Request: Give the data below again exactly as it stands. Omit the pictures.

Dataset section:
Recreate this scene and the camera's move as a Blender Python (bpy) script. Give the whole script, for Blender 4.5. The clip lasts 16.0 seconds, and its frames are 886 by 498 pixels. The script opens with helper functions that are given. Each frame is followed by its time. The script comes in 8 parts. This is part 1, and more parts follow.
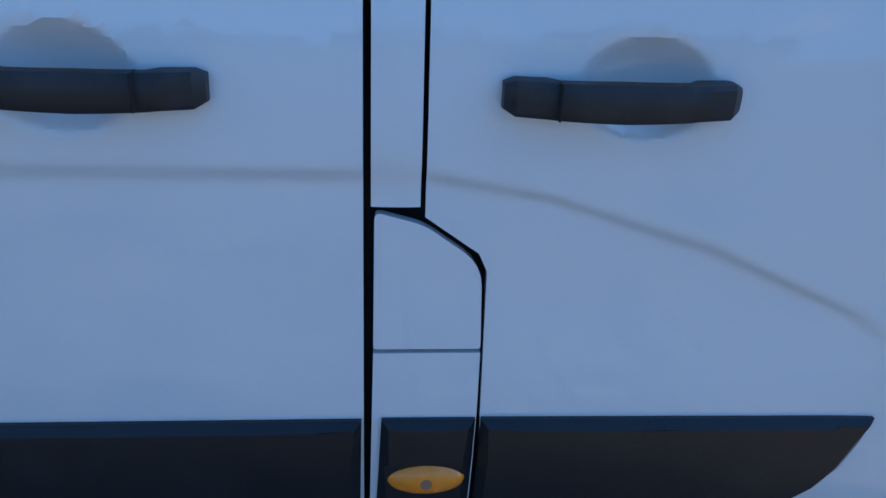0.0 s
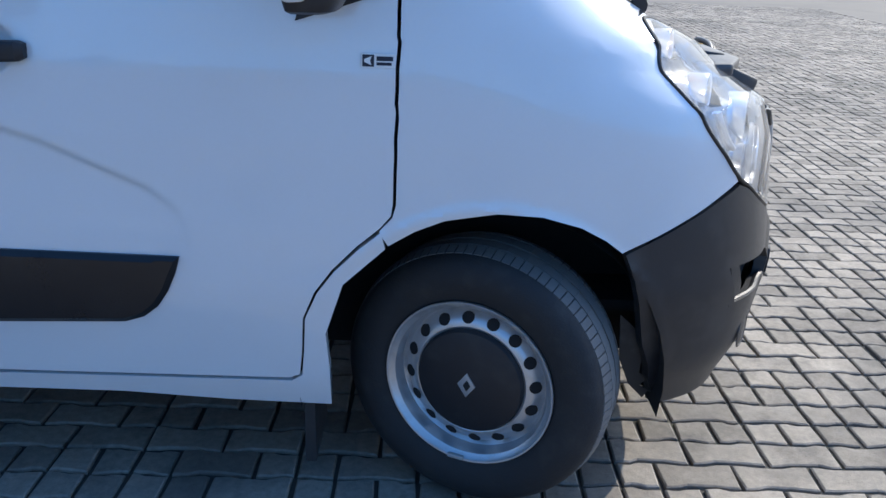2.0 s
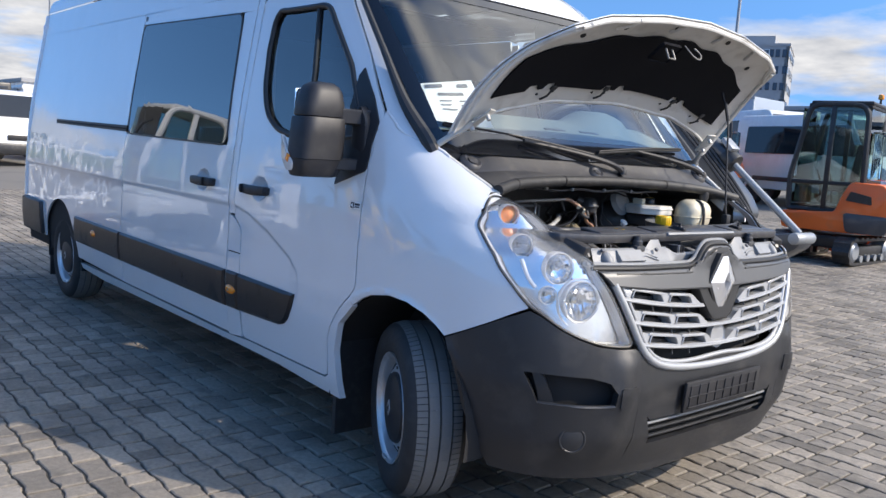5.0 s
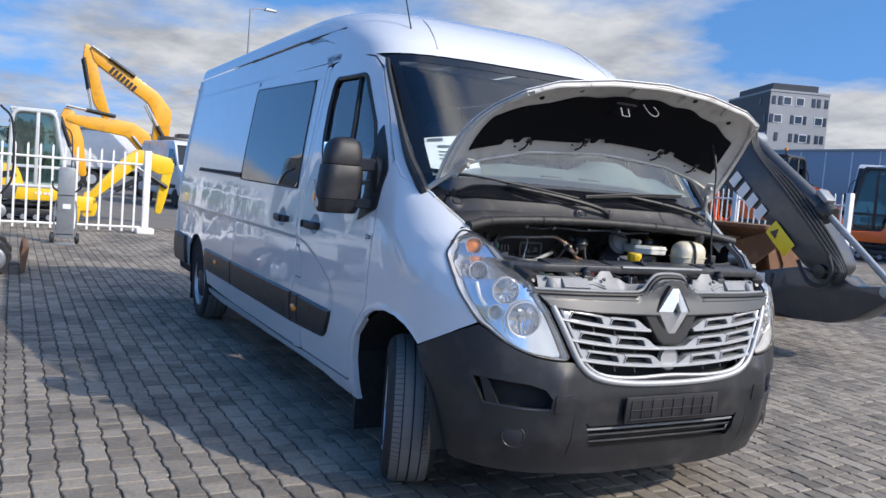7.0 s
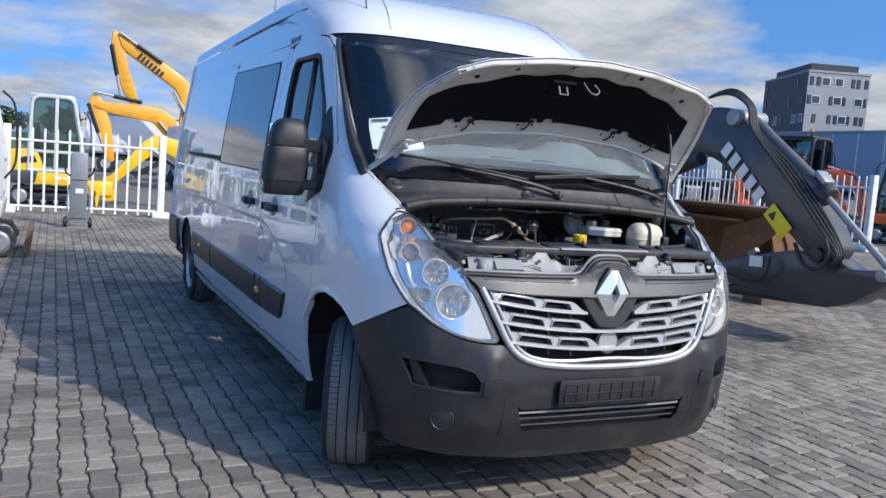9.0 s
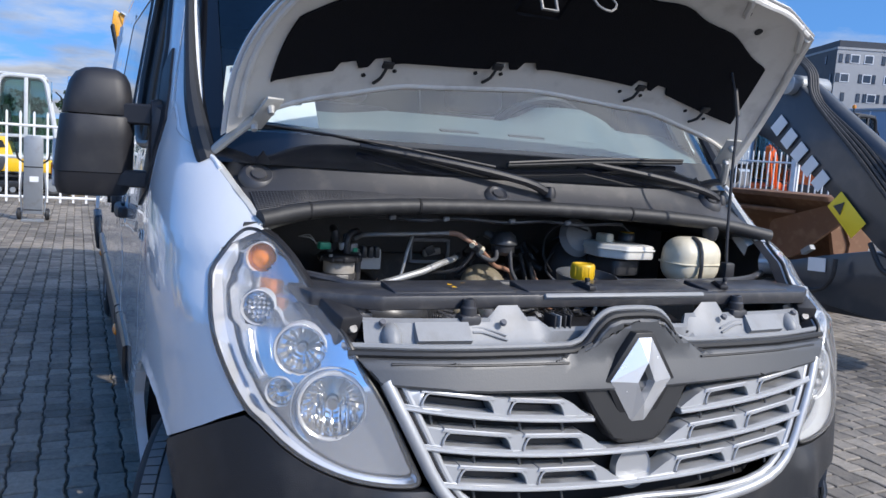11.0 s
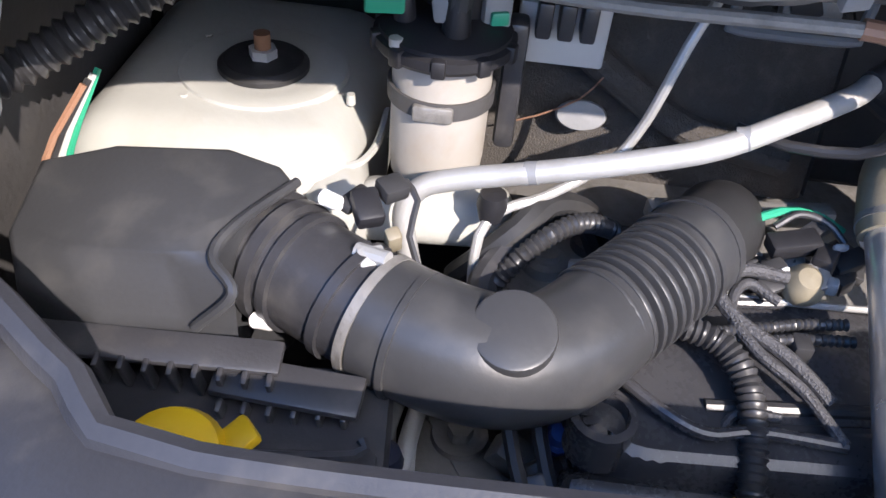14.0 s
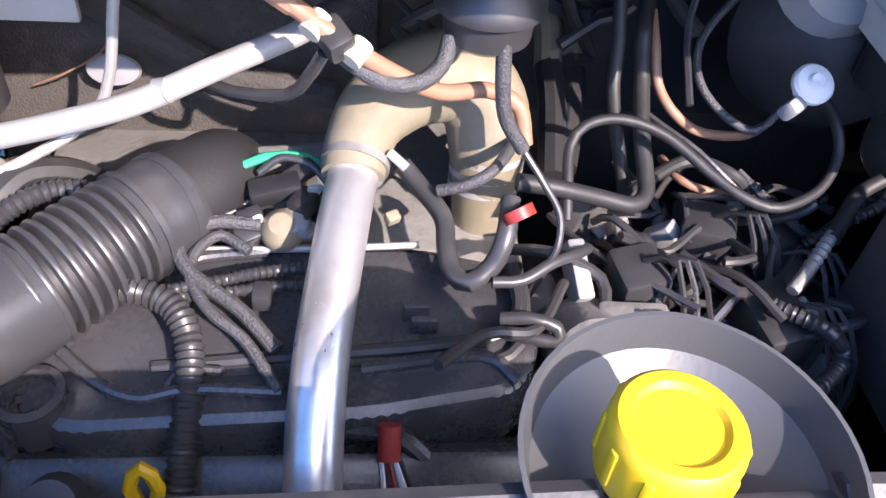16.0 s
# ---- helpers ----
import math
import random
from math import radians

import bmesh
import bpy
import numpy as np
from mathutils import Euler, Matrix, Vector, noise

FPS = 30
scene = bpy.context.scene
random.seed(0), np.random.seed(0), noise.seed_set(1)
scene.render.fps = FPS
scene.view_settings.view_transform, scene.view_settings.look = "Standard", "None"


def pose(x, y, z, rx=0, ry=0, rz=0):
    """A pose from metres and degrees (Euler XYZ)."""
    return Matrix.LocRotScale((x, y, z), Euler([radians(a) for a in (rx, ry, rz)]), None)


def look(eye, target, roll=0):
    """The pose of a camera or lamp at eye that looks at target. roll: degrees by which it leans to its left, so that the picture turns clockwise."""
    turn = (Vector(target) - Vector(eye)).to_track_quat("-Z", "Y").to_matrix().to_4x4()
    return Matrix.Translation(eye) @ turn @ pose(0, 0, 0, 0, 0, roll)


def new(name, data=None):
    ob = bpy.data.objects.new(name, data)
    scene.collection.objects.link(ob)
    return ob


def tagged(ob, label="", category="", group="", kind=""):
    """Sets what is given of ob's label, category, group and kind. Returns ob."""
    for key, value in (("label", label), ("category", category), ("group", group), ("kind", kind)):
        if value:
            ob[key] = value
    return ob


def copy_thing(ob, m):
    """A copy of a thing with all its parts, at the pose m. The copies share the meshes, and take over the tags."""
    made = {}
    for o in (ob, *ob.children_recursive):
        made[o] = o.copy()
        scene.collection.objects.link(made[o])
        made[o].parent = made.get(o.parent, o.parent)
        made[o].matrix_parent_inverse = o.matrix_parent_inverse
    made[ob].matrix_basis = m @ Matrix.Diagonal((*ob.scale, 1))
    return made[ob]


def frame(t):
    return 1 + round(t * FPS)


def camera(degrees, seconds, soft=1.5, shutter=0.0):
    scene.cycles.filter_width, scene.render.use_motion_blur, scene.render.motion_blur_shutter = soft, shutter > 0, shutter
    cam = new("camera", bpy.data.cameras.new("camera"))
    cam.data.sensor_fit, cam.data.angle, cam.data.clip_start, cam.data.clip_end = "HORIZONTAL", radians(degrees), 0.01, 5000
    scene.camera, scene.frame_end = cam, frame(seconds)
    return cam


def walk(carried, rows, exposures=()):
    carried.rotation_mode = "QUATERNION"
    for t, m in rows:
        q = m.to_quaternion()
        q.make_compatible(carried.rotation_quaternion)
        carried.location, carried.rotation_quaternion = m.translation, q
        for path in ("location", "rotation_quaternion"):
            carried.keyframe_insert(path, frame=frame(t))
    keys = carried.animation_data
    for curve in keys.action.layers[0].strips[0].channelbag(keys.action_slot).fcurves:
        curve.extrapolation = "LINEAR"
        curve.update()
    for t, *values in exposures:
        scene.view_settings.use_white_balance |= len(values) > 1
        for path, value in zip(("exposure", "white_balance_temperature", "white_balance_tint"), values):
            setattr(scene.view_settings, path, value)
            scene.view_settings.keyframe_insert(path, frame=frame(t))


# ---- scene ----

Written answer:
Recreate this scene and the camera's move as a Blender Python (bpy) script. Give the whole script, for Blender 4.5. The clip lasts 16.0 seconds, and its frames are 886 by 498 pixels. The script opens with helper functions that are given. Each frame is followed by its time. The script comes in 8 parts. This is part 1, and more parts follow.
0.0 s
2.0 s
5.0 s
7.0 s
9.0 s
11.0 s
14.0 s
16.0 s
# ---- helpers ----
import math
import random
from math import radians

import bmesh
import bpy
import numpy as np
from mathutils import Euler, Matrix, Vector, noise

FPS = 30
scene = bpy.context.scene
random.seed(0), np.random.seed(0), noise.seed_set(1)
scene.render.fps = FPS
scene.view_settings.view_transform, scene.view_settings.look = "Standard", "None"


def pose(x, y, z, rx=0, ry=0, rz=0):
    """A pose from metres and degrees (Euler XYZ)."""
    return Matrix.LocRotScale((x, y, z), Euler([radians(a) for a in (rx, ry, rz)]), None)


def look(eye, target, roll=0):
    """The pose of a camera or lamp at eye that looks at target. roll: degrees by which it leans to its left, so that the picture turns clockwise."""
    turn = (Vector(target) - Vector(eye)).to_track_quat("-Z", "Y").to_matrix().to_4x4()
    return Matrix.Translation(eye) @ turn @ pose(0, 0, 0, 0, 0, roll)


def new(name, data=None):
    ob = bpy.data.objects.new(name, data)
    scene.collection.objects.link(ob)
    return ob


def tagged(ob, label="", category="", group="", kind=""):
    """Sets what is given of ob's label, category, group and kind. Returns ob."""
    for key, value in (("label", label), ("category", category), ("group", group), ("kind", kind)):
        if value:
            ob[key] = value
    return ob


def copy_thing(ob, m):
    """A copy of a thing with all its parts, at the pose m. The copies share the meshes, and take over the tags."""
    made = {}
    for o in (ob, *ob.children_recursive):
        made[o] = o.copy()
        scene.collection.objects.link(made[o])
        made[o].parent = made.get(o.parent, o.parent)
        made[o].matrix_parent_inverse = o.matrix_parent_inverse
    made[ob].matrix_basis = m @ Matrix.Diagonal((*ob.scale, 1))
    return made[ob]


def frame(t):
    return 1 + round(t * FPS)


def camera(degrees, seconds, soft=1.5, shutter=0.0):
    scene.cycles.filter_width, scene.render.use_motion_blur, scene.render.motion_blur_shutter = soft, shutter > 0, shutter
    cam = new("camera", bpy.data.cameras.new("camera"))
    cam.data.sensor_fit, cam.data.angle, cam.data.clip_start, cam.data.clip_end = "HORIZONTAL", radians(degrees), 0.01, 5000
    scene.camera, scene.frame_end = cam, frame(seconds)
    return cam


def walk(carried, rows, exposures=()):
    carried.rotation_mode = "QUATERNION"
    for t, m in rows:
        q = m.to_quaternion()
        q.make_compatible(carried.rotation_quaternion)
        carried.location, carried.rotation_quaternion = m.translation, q
        for path in ("location", "rotation_quaternion"):
            carried.keyframe_insert(path, frame=frame(t))
    keys = carried.animation_data
    for curve in keys.action.layers[0].strips[0].channelbag(keys.action_slot).fcurves:
        curve.extrapolation = "LINEAR"
        curve.update()
    for t, *values in exposures:
        scene.view_settings.use_white_balance |= len(values) > 1
        for path, value in zip(("exposure", "white_balance_temperature", "white_balance_tint"), values):
            setattr(scene.view_settings, path, value)
            scene.view_settings.keyframe_insert(path, frame=frame(t))


# ---- scene ----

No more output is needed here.